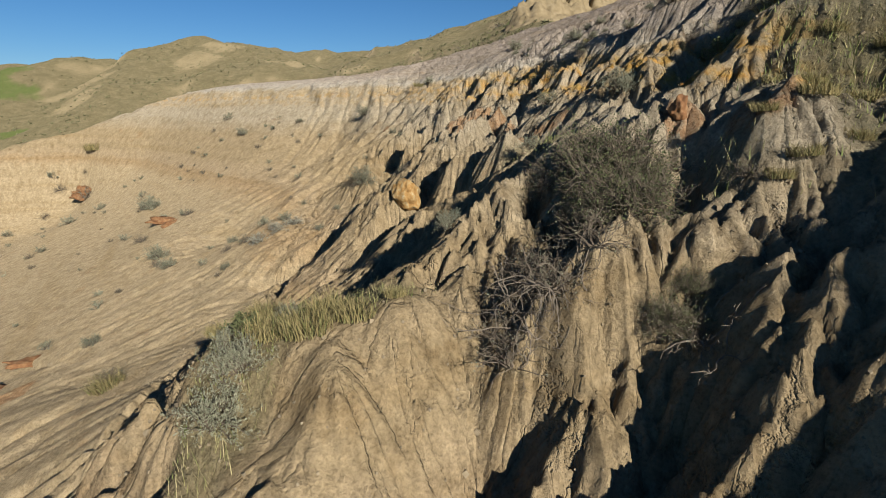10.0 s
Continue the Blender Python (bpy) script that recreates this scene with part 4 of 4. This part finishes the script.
bush_kind("sagebrush", "sagebrush", "grey-green sagebrush rooted on the bare clay slope", "sagebrushes on the slope", SAGE_LEAF, TWIG,
          [dict(seed=s, stems=44, twigs=6, leaves=13, leaf_size=0.042, wide=0.17, tall=0.65, thick=0.009) for s in (1, 2)], "silvery grey-green leaves")
bush_kind("low_sagebrush", "sagebrush", "low grey-green sagebrush dotted over the slope", "sagebrushes on the slope", SAGE_LEAF, TWIG,
          [dict(seed=s, stems=16, twigs=3, leaves=9, leaf_size=0.085, wide=0.2, tall=0.55, thick=0.014) for s in (12, 13, 14)], "silvery grey-green leaves")
bush_kind("pale_sagebrush", "sagebrush", "low pale grey sagebrush in a strip along a ledge", "pale sagebrushes on the ledge", PALE_LEAF, DEAD_WOOD,
          [dict(seed=s, stems=36, twigs=6, leaves=7, leaf_size=0.05, wide=0.2, tall=0.32) for s in (4, 5)], "pale dusty leaves")
bush_kind("twig_bush", "dry_shrub", "dry brown twiggy shrub with hardly any leaves", "dry shrubs on the slope", SAGE_LEAF, TWIG,
          [dict(seed=s, stems=34, twigs=6, leaves=3, leaf_size=0.035, tall=0.5, bend=0.4, lift=-0.02, thick=0.010, bare=0.75) for s in (6, 7)], "few dull leaves")
bush_kind("thorn_bush", "thorn_bush", "large dark thorny shrub of tangled twigs and small leaves", "large thorn bushes", THORN_LEAF, TWIG,
          [dict(seed=s, stems=130, twigs=15, leaves=5, leaf_size=0.022, wide=0.3, tall=0.75, bend=0.36, lift=0.0, thick=0.0065, bare=0.45) for s in (8, 9)], "small dark green leaves")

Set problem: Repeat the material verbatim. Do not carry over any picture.

Finished exercise:
10.0 s
Continue the Blender Python (bpy) script that recreates this scene with part 4 of 4. This part finishes the script.
bush_kind("sagebrush", "sagebrush", "grey-green sagebrush rooted on the bare clay slope", "sagebrushes on the slope", SAGE_LEAF, TWIG,
          [dict(seed=s, stems=44, twigs=6, leaves=13, leaf_size=0.042, wide=0.17, tall=0.65, thick=0.009) for s in (1, 2)], "silvery grey-green leaves")
bush_kind("low_sagebrush", "sagebrush", "low grey-green sagebrush dotted over the slope", "sagebrushes on the slope", SAGE_LEAF, TWIG,
          [dict(seed=s, stems=16, twigs=3, leaves=9, leaf_size=0.085, wide=0.2, tall=0.55, thick=0.014) for s in (12, 13, 14)], "silvery grey-green leaves")
bush_kind("pale_sagebrush", "sagebrush", "low pale grey sagebrush in a strip along a ledge", "pale sagebrushes on the ledge", PALE_LEAF, DEAD_WOOD,
          [dict(seed=s, stems=36, twigs=6, leaves=7, leaf_size=0.05, wide=0.2, tall=0.32) for s in (4, 5)], "pale dusty leaves")
bush_kind("twig_bush", "dry_shrub", "dry brown twiggy shrub with hardly any leaves", "dry shrubs on the slope", SAGE_LEAF, TWIG,
          [dict(seed=s, stems=34, twigs=6, leaves=3, leaf_size=0.035, tall=0.5, bend=0.4, lift=-0.02, thick=0.010, bare=0.75) for s in (6, 7)], "few dull leaves")
bush_kind("thorn_bush", "thorn_bush", "large dark thorny shrub of tangled twigs and small leaves", "large thorn bushes", THORN_LEAF, TWIG,
          [dict(seed=s, stems=130, twigs=15, leaves=5, leaf_size=0.022, wide=0.3, tall=0.75, bend=0.36, lift=0.0, thick=0.0065, bare=0.45) for s in (8, 9)], "small dark green leaves")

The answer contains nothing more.